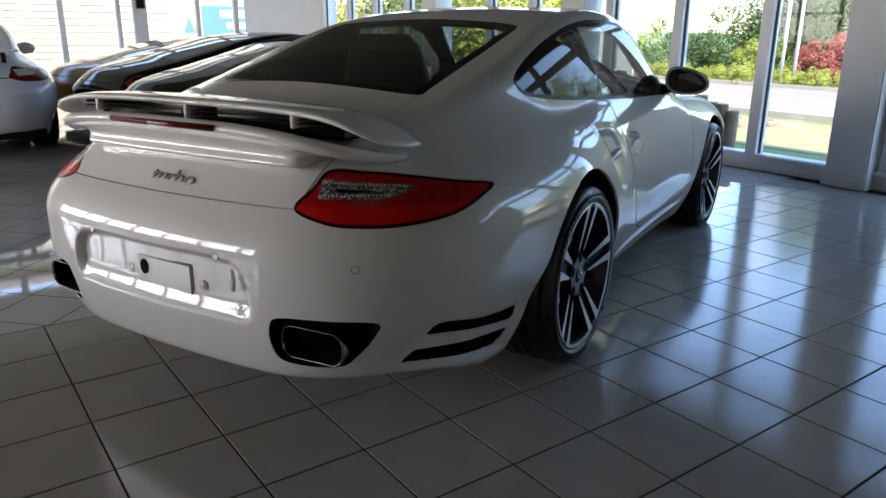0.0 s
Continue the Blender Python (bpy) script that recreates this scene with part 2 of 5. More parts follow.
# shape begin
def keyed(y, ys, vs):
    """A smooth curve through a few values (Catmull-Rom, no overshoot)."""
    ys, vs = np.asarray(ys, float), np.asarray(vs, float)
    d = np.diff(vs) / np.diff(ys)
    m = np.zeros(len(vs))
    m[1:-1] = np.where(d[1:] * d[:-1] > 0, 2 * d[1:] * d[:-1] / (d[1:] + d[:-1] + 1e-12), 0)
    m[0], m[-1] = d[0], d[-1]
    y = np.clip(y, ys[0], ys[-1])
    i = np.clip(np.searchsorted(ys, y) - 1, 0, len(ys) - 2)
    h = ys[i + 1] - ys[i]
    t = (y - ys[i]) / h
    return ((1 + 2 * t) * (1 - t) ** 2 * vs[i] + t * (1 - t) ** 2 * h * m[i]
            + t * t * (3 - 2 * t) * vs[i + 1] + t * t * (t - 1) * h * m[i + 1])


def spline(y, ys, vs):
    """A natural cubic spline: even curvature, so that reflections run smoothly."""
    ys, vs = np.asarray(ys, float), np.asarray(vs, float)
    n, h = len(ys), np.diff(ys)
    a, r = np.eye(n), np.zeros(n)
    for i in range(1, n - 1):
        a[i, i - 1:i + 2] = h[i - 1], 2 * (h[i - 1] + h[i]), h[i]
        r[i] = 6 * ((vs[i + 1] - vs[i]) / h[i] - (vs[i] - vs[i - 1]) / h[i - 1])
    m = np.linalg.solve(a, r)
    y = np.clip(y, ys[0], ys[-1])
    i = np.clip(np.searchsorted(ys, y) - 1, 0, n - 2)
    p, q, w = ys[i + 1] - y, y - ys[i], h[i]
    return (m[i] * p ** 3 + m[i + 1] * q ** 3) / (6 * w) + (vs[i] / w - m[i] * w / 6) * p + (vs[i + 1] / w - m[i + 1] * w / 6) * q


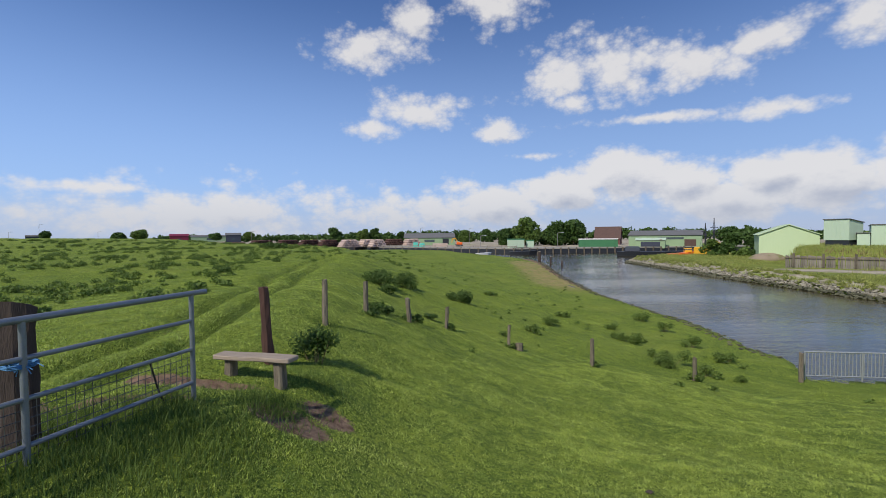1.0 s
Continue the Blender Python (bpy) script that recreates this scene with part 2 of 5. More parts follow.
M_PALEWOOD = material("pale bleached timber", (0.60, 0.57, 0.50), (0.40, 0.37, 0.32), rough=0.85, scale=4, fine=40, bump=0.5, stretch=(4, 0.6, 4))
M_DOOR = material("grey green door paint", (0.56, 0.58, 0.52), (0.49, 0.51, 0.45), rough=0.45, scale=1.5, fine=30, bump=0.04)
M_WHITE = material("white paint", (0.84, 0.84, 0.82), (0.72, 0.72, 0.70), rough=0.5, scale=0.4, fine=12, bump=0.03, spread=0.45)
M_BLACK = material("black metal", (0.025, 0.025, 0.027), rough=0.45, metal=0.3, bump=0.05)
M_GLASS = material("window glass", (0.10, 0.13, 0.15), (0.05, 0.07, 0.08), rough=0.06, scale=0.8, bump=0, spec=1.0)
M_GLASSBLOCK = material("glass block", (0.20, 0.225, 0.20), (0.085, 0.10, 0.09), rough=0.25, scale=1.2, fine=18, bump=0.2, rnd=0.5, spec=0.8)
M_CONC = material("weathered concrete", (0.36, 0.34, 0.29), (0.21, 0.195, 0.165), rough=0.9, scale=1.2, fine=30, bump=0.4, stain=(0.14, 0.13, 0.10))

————

> [REQUIRED WORK]
Images in the data above are to be skipped. Retype all other material exactly.

> [CORRECT ANSWER]
0.0 s
Continue the Blender Python (bpy) script that recreates this scene with part 2 of 5. More parts follow.
# shape begin
def keyed(y, ys, vs):
    """A smooth curve through a few values (Catmull-Rom, no overshoot)."""
    ys, vs = np.asarray(ys, float), np.asarray(vs, float)
    d = np.diff(vs) / np.diff(ys)
    m = np.zeros(len(vs))
    m[1:-1] = np.where(d[1:] * d[:-1] > 0, 2 * d[1:] * d[:-1] / (d[1:] + d[:-1] + 1e-12), 0)
    m[0], m[-1] = d[0], d[-1]
    y = np.clip(y, ys[0], ys[-1])
    i = np.clip(np.searchsorted(ys, y) - 1, 0, len(ys) - 2)
    h = ys[i + 1] - ys[i]
    t = (y - ys[i]) / h
    return ((1 + 2 * t) * (1 - t) ** 2 * vs[i] + t * (1 - t) ** 2 * h * m[i]
            + t * t * (3 - 2 * t) * vs[i + 1] + t * t * (t - 1) * h * m[i + 1])


def spline(y, ys, vs):
    """A natural cubic spline: even curvature, so that reflections run smoothly."""
    ys, vs = np.asarray(ys, float), np.asarray(vs, float)
    n, h = len(ys), np.diff(ys)
    a, r = np.eye(n), np.zeros(n)
    for i in range(1, n - 1):
        a[i, i - 1:i + 2] = h[i - 1], 2 * (h[i - 1] + h[i]), h[i]
        r[i] = 6 * ((vs[i + 1] - vs[i]) / h[i] - (vs[i] - vs[i - 1]) / h[i - 1])
    m = np.linalg.solve(a, r)
    y = np.clip(y, ys[0], ys[-1])
    i = np.clip(np.searchsorted(ys, y) - 1, 0, n - 2)
    p, q, w = ys[i + 1] - y, y - ys[i], h[i]
    return (m[i] * p ** 3 + m[i + 1] * q ** 3) / (6 * w) + (vs[i] / w - m[i] * w / 6) * p + (vs[i + 1] / w - m[i + 1] * w / 6) * q


1.0 s
Continue the Blender Python (bpy) script that recreates this scene with part 2 of 5. More parts follow.
M_PALEWOOD = material("pale bleached timber", (0.60, 0.57, 0.50), (0.40, 0.37, 0.32), rough=0.85, scale=4, fine=40, bump=0.5, stretch=(4, 0.6, 4))
M_DOOR = material("grey green door paint", (0.56, 0.58, 0.52), (0.49, 0.51, 0.45), rough=0.45, scale=1.5, fine=30, bump=0.04)
M_WHITE = material("white paint", (0.84, 0.84, 0.82), (0.72, 0.72, 0.70), rough=0.5, scale=0.4, fine=12, bump=0.03, spread=0.45)
M_BLACK = material("black metal", (0.025, 0.025, 0.027), rough=0.45, metal=0.3, bump=0.05)
M_GLASS = material("window glass", (0.10, 0.13, 0.15), (0.05, 0.07, 0.08), rough=0.06, scale=0.8, bump=0, spec=1.0)
M_GLASSBLOCK = material("glass block", (0.20, 0.225, 0.20), (0.085, 0.10, 0.09), rough=0.25, scale=1.2, fine=18, bump=0.2, rnd=0.5, spec=0.8)
M_CONC = material("weathered concrete", (0.36, 0.34, 0.29), (0.21, 0.195, 0.165), rough=0.9, scale=1.2, fine=30, bump=0.4, stain=(0.14, 0.13, 0.10))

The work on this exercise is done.